Modeling for the Diamond-Like Carbon Film Synthesis by Plasma Based Ion Implantation

Dynamic Monte Carlo simulations with the binary collision approximation have been applied to the synthesis of hydrogenated amorphous carbon ( a -C:H) films by plasma based ion implantation (PBII). We take as representative carbon carriers energetic CH 3 + ions and CH 3 radicals. The direct chemical incorporation of the radicals, like CH 3 reacting with a diamond surface, is too low for the deposition of DLC films, so that the other reaction mechanisms should be responsible. We assumed (a) complete dissociation of CH 3 + ions into one C atom and three H atoms with identical velocities upon bombarding the surface, (b) a unity and only one mono-layer sticking of CH 3 radicals on the surface, (c) incorporation (stitching) of H and C atoms under the surface induced by binary collisions with energetic CH 3 + ions, (d) release of H atoms by the dissociation of CH 3 radicals on the surface, and (e) release of a part of displaced H atom after the subsequent collision cascade.
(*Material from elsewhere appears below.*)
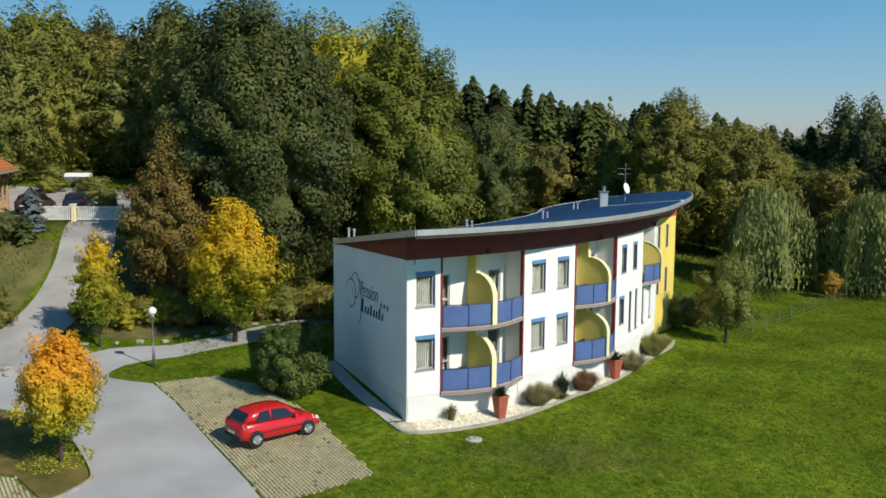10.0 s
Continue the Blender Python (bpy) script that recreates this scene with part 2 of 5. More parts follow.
L_FLOWER = leaf("white_clover", (0.55, 0.58, 0.48), (0.75, 0.76, 0.68), 1.0, 0.1)


# ---- mesh helpers ----
def np_mesh(name, verts, k, material):
    """One mesh of separate k-cornered faces from an array of corners."""
    verts = np.asarray(verts, dtype=np.float32).reshape(-1, 3)
    me = bpy.data.meshes.new(name)
    count = len(verts)
    me.vertices.add(count)
    me.vertices.foreach_set("co", verts.ravel())
    me.loops.add(count)
    me.loops.foreach_set("vertex_index", np.arange(count, dtype=np.int32))
    me.polygons.add(count // k)
    me.polygons.foreach_set("loop_start", np.arange(0, count, k, dtype=np.int32))
    me.update(calc_edges=True)
    me.materials.append(material)
    return me


def obj(name, bm, material, parent=None, smooth=False):
    me = bpy.data.meshes.new(name)
    bmesh.ops.recalc_face_normals(bm, faces=bm.faces[:])
    bm.to_mesh(me)
    bm.free()
    if smooth:
        me.polygons.foreach_set("use_smooth", [True] * len(me.polygons))
    me.materials.append(material)
    ob = new(name, me)
    ob.parent = parent
    return ob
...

We also assumed only the stitched carbon atoms form sp 3 states and all other carbon atoms form sp 2 states. The effect of the target voltage on the ion dose was also included. The effects of ion/neutral arrival ratio and ion energy on the growth rate, the mixing layer thickness, the hydrogen content, and the sp 3 /sp 2 ratio in the deposited film are presented.